Merchant marines--men and women who serve in different capacities on commercial ships--are not part of the country's marine military. In fact, they aren't part of the military at all. Additionally, because these jobs on ships are unregulated, salaries can vary considerably. However, there are salary minimums that are recognised internationally. Two organisations, the ITF and the ILO, set such salary criteria, and they do it for the benefit of the people who do this kind of work.
International Transport Workers' Federation (ITF) Defined
About 4.5 million workers in 653 unions are represented by the International Transport Workers' Federation (ITF). These workers can count on the ITF to represent them with international bodies like the International Labor Organization (ILO), the International Maritime Organization (IMO), as well as the International Civil Aviation Organization (ICAO). Additionally, in the interest of its members (whose dues allow ITF to be able to operate), ITF also concerns itself with other governing bodies that are pertinent to marine merchant jobs, safety and livelihood.

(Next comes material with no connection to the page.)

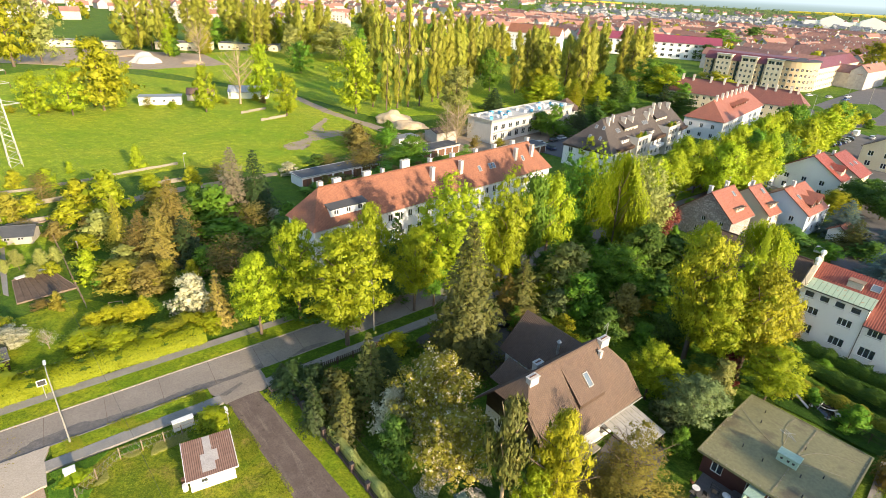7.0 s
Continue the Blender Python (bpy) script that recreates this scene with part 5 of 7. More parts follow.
def form(kind, v):
    """Shared meshes (trunk, crown) of a plant form, in three variants."""
    key = (kind, v)
    if key in FORMS:
        return FORMS[key]
    s = 100 * v + len(kind) * 7 + 3
    if kind == "broad":
        f = (limbs_mesh(s), crown_broad(s, 6800, 0.0155, limbs=15 + 3 * v, ragged=0.28 + 0.06 * v, tall=(0.75, 0.6, 0.9)[v]))
    elif kind == "broad_near":
        f = (limbs_mesh(s, n=12, twigs=2), crown_broad(s, 14000, 0.0098, low=0.27, limbs=30 + 4 * v, subs=7, ragged=0.26 + 0.05 * v, tall=(0.75, 0.6, 0.9)[v], tuft=0.074, flat=0.62))
    elif kind == "plume_near":
        f = (limbs_mesh(s, n=10, spread=0.2, r0=0.017, top=0.66), crown_plume(s, 16000, 0.0095, 15 + v))
    elif kind == "plume":
        f = (limbs_mesh(s, n=9, spread=0.2, r0=0.017, top=0.66), crown_plume(s, 9000, 0.0125, 12 + v))
    elif kind == "plume_mid":
        f = (limbs_mesh(s, n=6, spread=0.2, r0=0.017, top=0.66), crown_plume(s, 3600, 0.024, 10 + v))
    elif kind == "weeping_near":
        f = (limbs_mesh(s, fork=0.3, spread=0.22, r0=0.011), crown_weeping(s, 19000, 0.01))
    elif kind == "larch_near":
        f = (limbs_mesh(s, fork=0.2, spread=0.36, r0=0.018, n=14, twigs=8), crown_conifer(s, 15000, 0.0098, 15, 0.62, 0.1, 0.5))
    elif kind == "broad_far":
        f = (limbs_mesh(s, n=6), crown_broad(s, 3600, 0.0155, low=0.1, limbs=18, subs=6, tuft=0.095))
    elif kind == "shrub":
        f = (limbs_mesh(s, fork=0.08, spread=0.4, r0=0.02, n=7, top=0.7), crown_broad(s, 1500, 0.038, low=0.02, limbs=12, subs=4, tuft=0.13, tall=0.5, ragged=0.25))
    elif kind == "shrub_fine":
        f = (limbs_mesh(s, fork=0.08, spread=0.4, r0=0.02, n=7, top=0.7), crown_broad(s, 3700, 0.0235, low=0.02, limbs=18, subs=5, tuft=0.105, tall=0.5, ragged=0.22))
    elif kind == "ball":
        f = (limbs_mesh(s, fork=0.1, spread=0.25, n=4, top=0.5), crown_broad(s, 3600, 0.03, low=0.05, limbs=22, subs=3, ragged=0.06, tall=0.6, tuft=0.13))
    elif kind == "spruce":
        f = (limbs_mesh(s, fork=0.3, spread=0.03, r0=0.014, n=3, top=0.97), crown_conifer(s, 12000, 0.0165, 22, 0.7, 0.3, 0.35))
    elif kind == "spruce_near":
        f = (limbs_mesh(s, fork=0.3, spread=0.03, r0=0.014, n=3, top=0.97), crown_conifer(s, 21000, 0.0155, 26, 0.78, 0.4, 0.3))
    elif kind == "spruce_small":
        f = (limbs_mesh(s, fork=0.3, spread=0.03, r0=0.02, n=3, top=0.95), crown_conifer(s, 4000, 0.03, 15, 0.75, 0.25, 0.3))
    elif kind == "larch":
        f = (limbs_mesh(s, fork=0.2, spread=0.3, r0=0.018, n=12, twigs=6), crown_conifer(s, 6200, 0.024, 14, 0.62, 0.1, 0.5))
    elif kind == "poplar":
        f = (limbs_mesh(s, fork=0.2, spread=0.08, r0=0.012, n=6), crown_column(s, 4600, 0.0145))
    elif kind == "poplar_far":
        f = (limbs_mesh(s, fork=0.2, spread=0.08, r0=0.012, n=3), crown_column(s, 1800, 0.04))
    elif kind == "broad_mid":
        f = (limbs_mesh(s, n=7), crown_broad(s, 3800, 0.023, limbs=14 + 2 * v, ragged=0.3 + 0.06 * v, tall=(0.75, 0.6, 0.9)[v]))
    elif kind == "spruce_mid":
        f = (limbs_mesh(s, fork=0.3, spread=0.03, r0=0.014, n=3, top=0.97), crown_conifer(s, 3800, 0.029, 18))
    elif kind == "weeping_mid":
        f = (limbs_mesh(s, fork=0.3, spread=0.3, r0=0.018), crown_weeping(s, 3600, 0.024))
    elif kind == "weeping":
        f = (limbs_mesh(s, fork=0.3, spread=0.3, r0=0.018), crown_weeping(s, 7400, 0.017))
    elif kind == "bare":
        f = (limbs_mesh(s, fork=0.22, spread=0.4, r0=0.022, n=16, twigs=26, top=0.95), crown_broad(s, 1500, 0.0065, low=0.3, dense=False))
    elif kind == "thicket":
        f = (limbs_mesh(s, fork=0.02, spread=0.45, r0=0.011, n=14, twigs=6, top=0.8), crown_broad(s, 2200, 0.015, low=0.0, limbs=12, subs=4, tuft=0.16, dense=False))
    elif kind == "pine":
        f = (limbs_mesh(s, fork=0.45, spread=0.36, r0=0.05, n=8), crown_broad(s, 4600, 0.022, low=0.42, limbs=10, subs=5, spread=0.48, ragged=0.4))
    FORMS[key] = (mesh_of("trunk", f[0], M_BARK), f[1])
    return FORMS[key]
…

Therefore, it is no surprise that the ITF, headquartered in London, plays an integral role in the salary minimums established for its professional merchant marine members.
ITF Standard Wage Scale
In the ITF's standard wage scale agreement, a deck boy can expect a minimum wage of £512 a month. In addition, he can expect to make £20 in cash for each accumulated day's leave he earns but does not use during the year.
Steward's wages are £854 a month and they enjoy cash compensation of £34 per each day's leave earned but not used during the year.

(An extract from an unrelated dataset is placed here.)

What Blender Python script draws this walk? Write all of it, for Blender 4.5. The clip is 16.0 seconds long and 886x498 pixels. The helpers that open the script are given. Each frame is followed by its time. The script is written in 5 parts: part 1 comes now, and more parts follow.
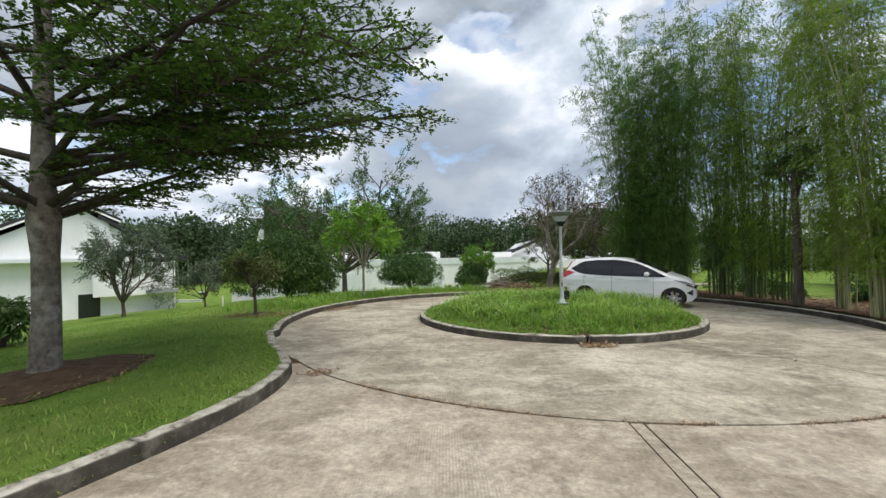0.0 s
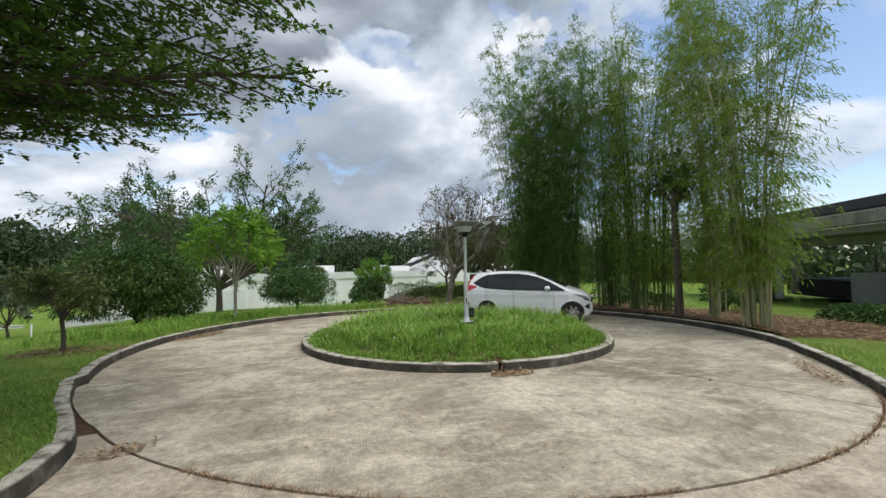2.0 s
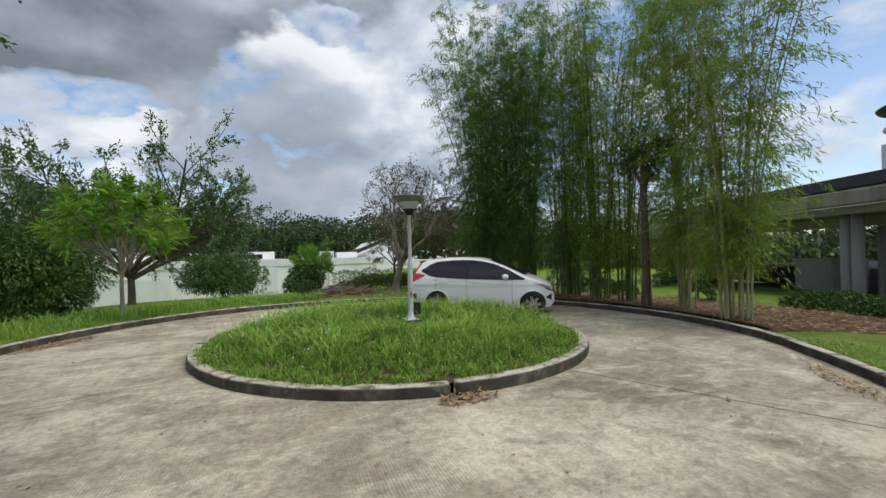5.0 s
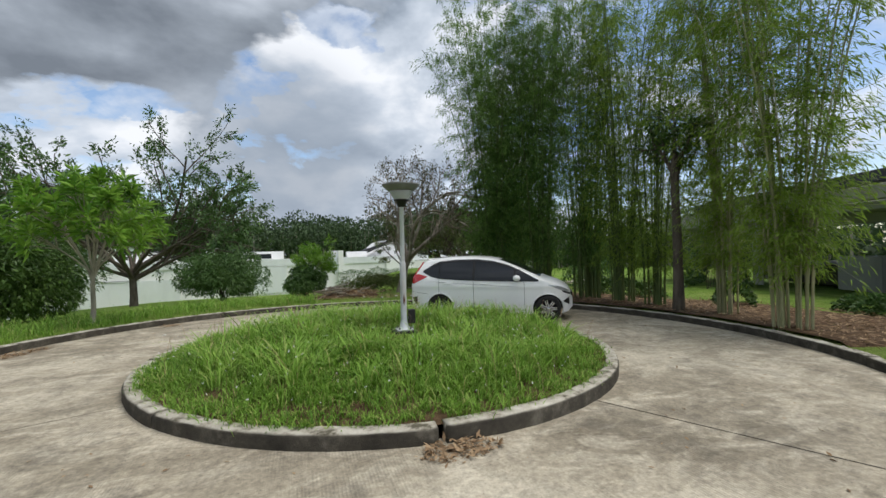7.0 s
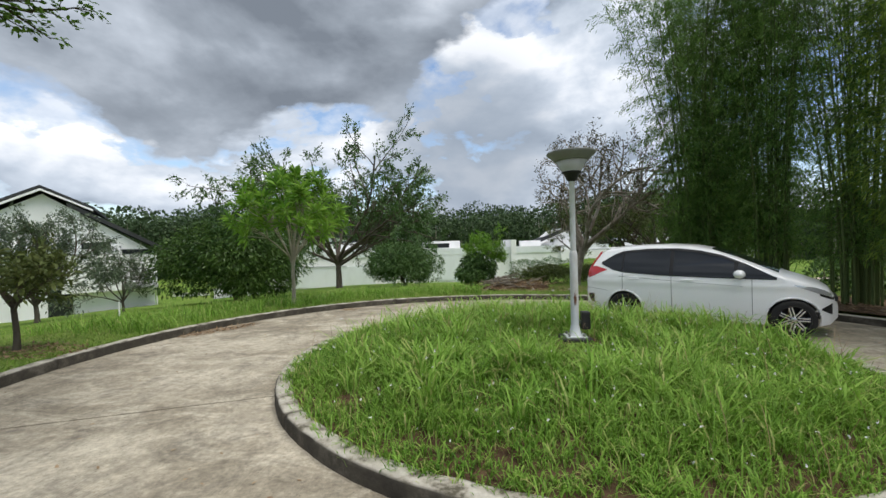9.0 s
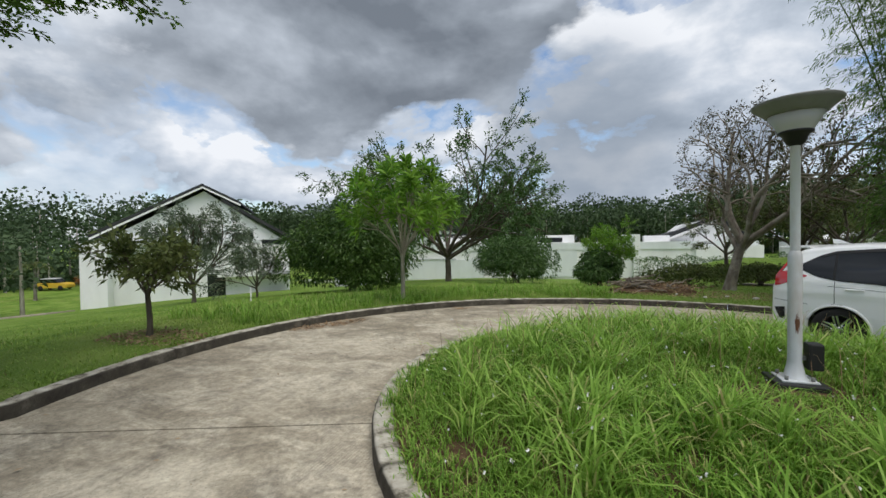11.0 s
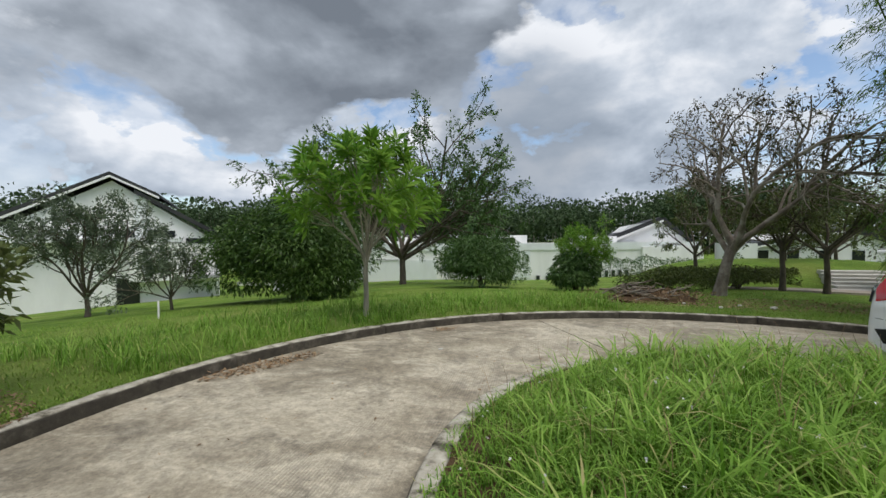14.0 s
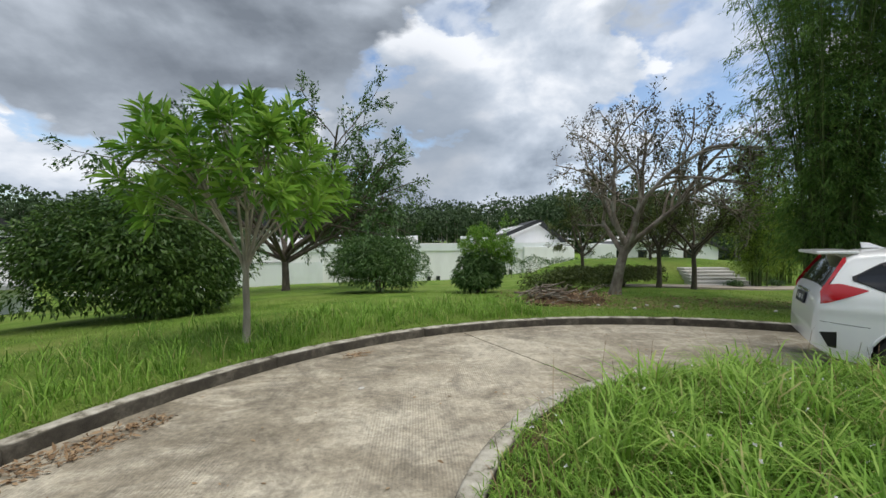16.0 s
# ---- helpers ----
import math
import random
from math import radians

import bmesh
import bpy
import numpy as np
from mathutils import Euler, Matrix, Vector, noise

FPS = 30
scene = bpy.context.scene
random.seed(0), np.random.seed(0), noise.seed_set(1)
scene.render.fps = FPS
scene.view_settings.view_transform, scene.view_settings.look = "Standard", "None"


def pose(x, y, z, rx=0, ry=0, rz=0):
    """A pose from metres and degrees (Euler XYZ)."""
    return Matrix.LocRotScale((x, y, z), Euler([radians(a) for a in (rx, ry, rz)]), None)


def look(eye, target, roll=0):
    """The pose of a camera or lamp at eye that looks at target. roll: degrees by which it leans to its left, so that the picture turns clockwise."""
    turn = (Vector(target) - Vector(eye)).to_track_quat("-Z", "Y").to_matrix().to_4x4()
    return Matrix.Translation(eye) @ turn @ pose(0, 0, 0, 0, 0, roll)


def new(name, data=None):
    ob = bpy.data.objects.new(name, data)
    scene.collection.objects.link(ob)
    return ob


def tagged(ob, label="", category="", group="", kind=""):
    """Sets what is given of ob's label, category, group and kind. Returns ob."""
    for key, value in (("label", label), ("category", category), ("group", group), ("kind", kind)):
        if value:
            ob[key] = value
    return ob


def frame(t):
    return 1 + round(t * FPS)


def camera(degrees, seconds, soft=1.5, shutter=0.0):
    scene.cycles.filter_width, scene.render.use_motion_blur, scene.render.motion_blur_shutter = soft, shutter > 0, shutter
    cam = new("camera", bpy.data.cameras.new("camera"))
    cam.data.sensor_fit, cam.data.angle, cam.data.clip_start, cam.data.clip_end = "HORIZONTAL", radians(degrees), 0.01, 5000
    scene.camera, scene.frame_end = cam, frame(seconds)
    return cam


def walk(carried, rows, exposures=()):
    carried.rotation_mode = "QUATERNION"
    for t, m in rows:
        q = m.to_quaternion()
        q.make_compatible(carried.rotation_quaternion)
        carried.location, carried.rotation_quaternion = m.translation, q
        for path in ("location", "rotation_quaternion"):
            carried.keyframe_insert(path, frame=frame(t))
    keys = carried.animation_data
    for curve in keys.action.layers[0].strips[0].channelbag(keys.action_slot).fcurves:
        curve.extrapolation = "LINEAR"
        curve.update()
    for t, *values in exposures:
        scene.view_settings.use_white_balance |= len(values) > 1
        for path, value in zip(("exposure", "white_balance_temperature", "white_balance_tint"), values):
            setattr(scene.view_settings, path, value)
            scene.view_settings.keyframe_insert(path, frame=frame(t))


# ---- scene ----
cam = camera(94.3, 16.0)
PATH = [
    (0, (0.013, -0.005, 1.543), (0.011, 1.995, 1.571), -1.05),
    (0.5, (0.004, 0.311, 1.551), (0.142, 2.305, 1.600), -1.15),
    (1, (0.095, 0.657, 1.523), (0.371, 2.637, 1.590), -1.45),
    (1.5, (0.152, 0.967, 1.524), (0.548, 2.925, 1.606), -1.46),
    (2, (0.154, 1.262, 1.537), (0.644, 3.199, 1.623), -1.07),
    (2.5, (0.275, 1.527, 1.511), (0.844, 3.443, 1.587), -0.76),
    (3, (0.390, 1.777, 1.533), (1.015, 3.676, 1.588), -0.63),
    (3.5, (0.443, 2.089, 1.516), (1.091, 3.981, 1.552), -0.64),
    (4, (0.512, 2.370, 1.502), (1.187, 4.253, 1.521), -0.80),
    (4.5, (0.648, 2.638, 1.508), (1.362, 4.506, 1.524), -1.10),
    (7, (1.407, 3.876, 1.488), (2.061, 5.766, 1.501), -1.33),
    (7.5, (1.579, 4.129, 1.471), (2.090, 6.063, 1.478), -1.54),
    (8, (1.722, 4.401, 1.475), (2.042, 6.376, 1.475), -1.70),
    (8.5, (1.736, 4.691, 1.473), (1.817, 6.689, 1.465), -1.67),
    (9, (1.736, 4.948, 1.456), (1.564, 6.941, 1.438), -1.51),
    (9.5, (1.762, 5.226, 1.469), (1.351, 7.183, 1.440), -1.40),
    (10, (1.658, 5.441, 1.468), (1.058, 7.348, 1.432), -1.18),
    (12.5, (0.754, 6.898, 1.459), (0.053, 8.771, 1.419), -0.62),
    (13, (0.500, 7.172, 1.475), (-0.131, 9.069, 1.436), -0.48),
    (13.5, (0.256, 7.447, 1.482), (-0.280, 9.374, 1.441), -0.41),
    (14, (0.082, 7.810, 1.475), (-0.341, 9.764, 1.432), -0.46),
    (14.5, (-0.143, 8.120, 1.466), (-0.445, 10.097, 1.418), -0.44),
    (15, (-0.333, 8.430, 1.475), (-0.522, 10.420, 1.426), -0.41),
    (15.5, (-0.433, 8.794, 1.484), (-0.484, 10.792, 1.436), -0.38),
    (16, (-0.585, 9.135, 1.471), (-0.456, 11.130, 1.427), -0.32),
]
EXPOSURES = [(0.0, 0.62), (1.5, 0.57), (3.5, 0.37), (4.5, 0.37), (7.0, 0.44), (8.5, 0.60), (9.0, 0.55), (10.0, 0.40), (12.5, 0.31), (13.5, 0.30), (16.0, 0.45)]
walk(cam, [(t, look(eye, target, roll)) for t, eye, target, roll in PATH], EXPOSURES)

# ---- world, sun ----
SUN_EL, SUN_AZ = 66.0, 126.0          # degrees; azimuth clockwise from +y
world = bpy.data.worlds.new("world")
scene.world = world
world.use_nodes = True
wn, wl = world.node_tree.nodes, world.node_tree.links
wn.clear()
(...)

Carpenter merchant marines can expect a minimum wage of £954 for a month and £38 in cash compensation for every paid leave day not used.
A monthly minimum wage of £1,489 can be expected by those who are chief stewards or electrical engineers by trade. Both types of marine merchants can receive £59 a day in cash compensation for each of their unused paid leave days.

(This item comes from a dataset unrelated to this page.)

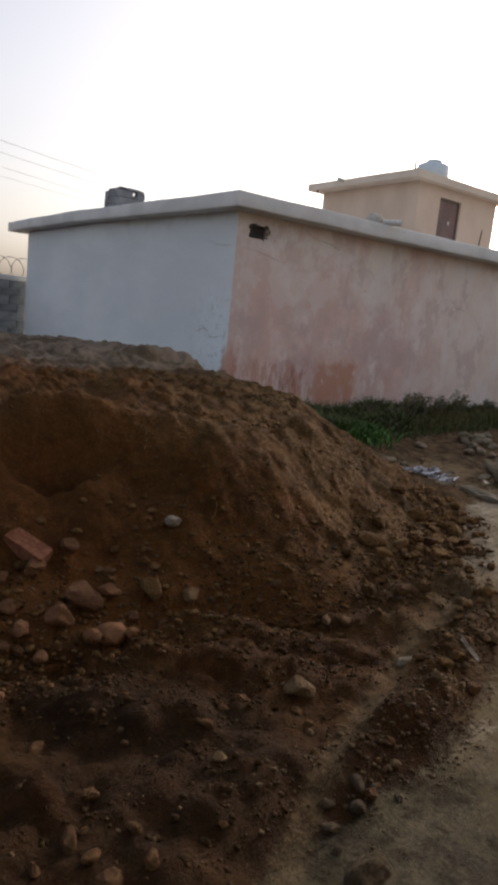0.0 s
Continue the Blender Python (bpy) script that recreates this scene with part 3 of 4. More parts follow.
XS = spaced((-900, -60, 60), (-60, -14, 4), (-14, -6.6, 0.3), (-6.6, -1.2, 0.024), (-1.2, 2.4, 0.05), (2.4, 14, 0.15), (14, 60, 3), (60, 900, 60))
YS = spaced((-900, -60, 60), (-60, -12, 4), (-12, -8.4, 0.2), (-8.4, -5.2, 0.024), (-5.2, -1.0, 0.06), (-1.0, 14, 0.5), (14, 60, 4), (60, 900, 60))
ground = sheet("ground", XS, YS, ground_height, M_GROUND, masks=(("soil", soil_mask), ("track", track_mask), ("green", green_mask), ("darkening", shade_and_spots_mask), ("waste", waste_mask), ("ochre", ochre_mask), ("verge", verge_mask)))
tagged(ground, "trodden sandy road beside rough red-brown earth and grass", "ground", kind="structure")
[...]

But the greatest marine merchant salary goes to the ship's master, who can earn a minimum of £2,879 a month in addition to £115 per day for any unused paid leave she has accumulated.
International Labor Organization (ILO)
While the ITF sets the minimum standard wage requirement for companies who sign contracts with ITF for ITF marine merchant workers, it is the United Nations agency known as the International Labor Organization (ILO) that sets international labour standards for the merchant marine.
Those international labour standards include more than wages; they also include a minimum of two and a half days of leave per month, an eight-hour work day, and a 48-hour work week for general merchant marine workers (workers with more skills and rank receive even better benefits).
In addition, the ILO states that overtime pay should be 1.25 times the number of hours of overtime worked. And any day of rest or public holiday that is unable to be observed by the marine merchant worker because of the employer's need must be compensated with leave that equals 1.25 times the overtime hours worked during the day of rest or holiday, or 1.25 times the daily pay rate of the worker.
ILO Minimum Wage Scale
An AB (able merchant marine worker), can expect a basic monthly pay of £354 under ILO's wage scale, equalling £401 in total monthly compensation after leave time benefits are factored into the pay. However, projected overtime compensation brings this total up to £622 per month, according to ILO.
Stewards can expect around £531 a month (including projected overtime compensation); according to the ILO wage scale and masters a minimum of £2,096.
There are innumerable recruitment scams for becoming a merchant marine, so be wary of any job that seems too good to be true. The ITF recommends that interested merchant marine workers who have doubts about the validity of the job offer check out the company online first. They also recommend that anyone who still has doubts contact them through their website link in order to verify if the company is one they do business with routinely.
It is not the practice of any reputable company to require a seafarer worker to pay for acquiring a job to work on a ship, nor is it expected of merchant marine workers to pay for airfare or any registration fees for such work. Beware of these scams perpetrated by suspect companies that advertise in online or in glossy magazines, generally from Nigeria or even the United Kingdom.